To be done: Exactly repeat the material, dropping every picture from the copy.

Provided data:
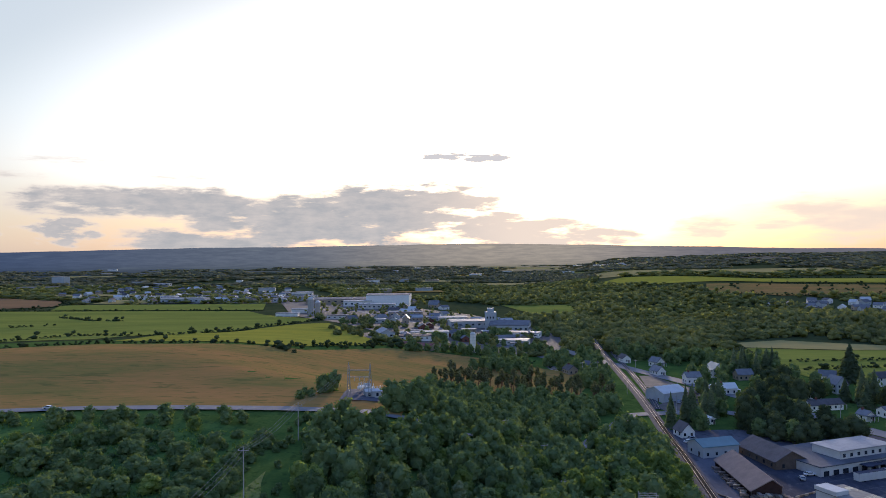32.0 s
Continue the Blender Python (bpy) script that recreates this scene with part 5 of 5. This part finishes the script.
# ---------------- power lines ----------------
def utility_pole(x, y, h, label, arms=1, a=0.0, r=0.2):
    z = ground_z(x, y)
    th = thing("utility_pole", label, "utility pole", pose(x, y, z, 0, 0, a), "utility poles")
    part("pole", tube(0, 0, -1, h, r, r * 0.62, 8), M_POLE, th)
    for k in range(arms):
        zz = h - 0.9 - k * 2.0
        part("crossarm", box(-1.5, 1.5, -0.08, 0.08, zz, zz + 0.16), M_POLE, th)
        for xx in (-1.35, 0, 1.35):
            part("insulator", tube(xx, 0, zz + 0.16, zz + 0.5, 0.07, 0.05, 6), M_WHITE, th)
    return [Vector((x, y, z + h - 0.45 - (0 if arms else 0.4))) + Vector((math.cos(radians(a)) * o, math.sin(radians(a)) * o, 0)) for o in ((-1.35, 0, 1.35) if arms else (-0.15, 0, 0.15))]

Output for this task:
32.0 s
Continue the Blender Python (bpy) script that recreates this scene with part 5 of 5. This part finishes the script.
# ---------------- power lines ----------------
def utility_pole(x, y, h, label, arms=1, a=0.0, r=0.2):
    z = ground_z(x, y)
    th = thing("utility_pole", label, "utility pole", pose(x, y, z, 0, 0, a), "utility poles")
    part("pole", tube(0, 0, -1, h, r, r * 0.62, 8), M_POLE, th)
    for k in range(arms):
        zz = h - 0.9 - k * 2.0
        part("crossarm", box(-1.5, 1.5, -0.08, 0.08, zz, zz + 0.16), M_POLE, th)
        for xx in (-1.35, 0, 1.35):
            part("insulator", tube(xx, 0, zz + 0.16, zz + 0.5, 0.07, 0.05, 6), M_WHITE, th)
    return [Vector((x, y, z + h - 0.45 - (0 if arms else 0.4))) + Vector((math.cos(radians(a)) * o, math.sin(radians(a)) * o, 0)) for o in ((-1.35, 0, 1.35) if arms else (-0.15, 0, 0.15))]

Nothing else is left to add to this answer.